EVOLUTION OF A F.I.G. FORTH FREAK
By Tom Olsen
I have been actively involved in the personal computing movement
since early in 1974 when I shelled out $120, for an 8008 chip. Since
that time my hardware and software have evolved into a very powerful and
useful system, of which FORTH is a principal component. The system
consists of an LSI-11, 28K of memory, 2 Diablo disks, an LA30 DECWRITER, a
Diablo HYTYPE-I printer, a VDM-1 display, and dual floppy disk drives.
Obtaining an operating system which would effectively utilize all of this
hardware initially appeared to be much too expensive for an individual to
buy, and far too complex to write from scratch. This attitude changed
when early in 1976 I read a technical manual describing the internal
organization of a relatively unknown "language" called FORTH. Here was a
programming system which included not only an editor, assembler, and file
management system, but the inherent capability to be rapidly expanded to
perform any computer function I could define. The best part was the fact
that the central core of this programming system was relatively small and
would easily fit into 3K of memory. The large majority of the system
programming could be done in terms of high level functions which I would
have the freedom to define.
After about three months of late nights and pulling my hair out, I finally had a stand alone FORTH system which I could bootstrap and then use to load application vocabularies from disk. Once the basic implementation was fully debugged my general throughput of useful application software increased to a level I never would have thought possible, I can't over-emphasize the satisfaction associated with implementing the language from scratch. An added benefit of this approach is the flexibility derived by having a 100% understanding of ALL of the code your machine is executing.

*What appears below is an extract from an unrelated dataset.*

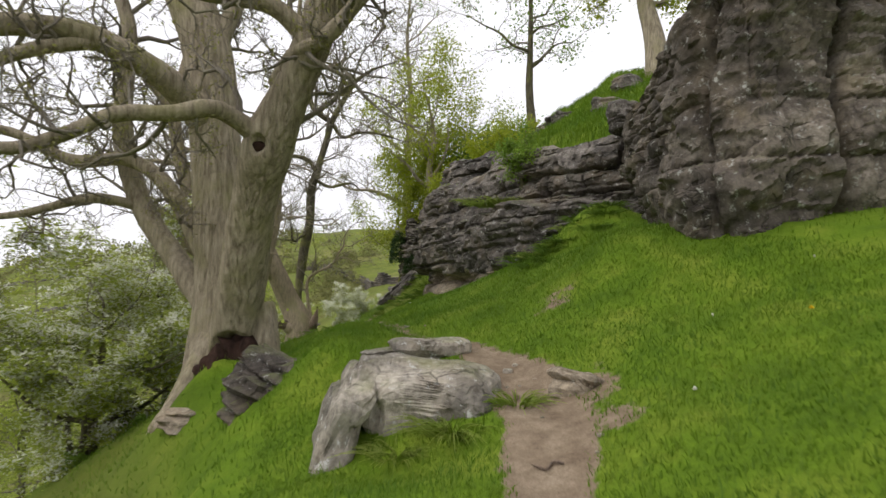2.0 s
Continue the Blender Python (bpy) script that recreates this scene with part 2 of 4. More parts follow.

Today I have application vocabularies which can do everything from playing a BACH minuet on a computer controlled synthesizer to generating, sorting, and printing the FORTH INTEREST GROUP mailing list. It is my hope that with the continued growth of the FORTH INTEREST GROUP and the establishment of some syntactical standards, widespread exchange of applications vocabularies will greatly enhance the computing power of all users of FORTH-like languages.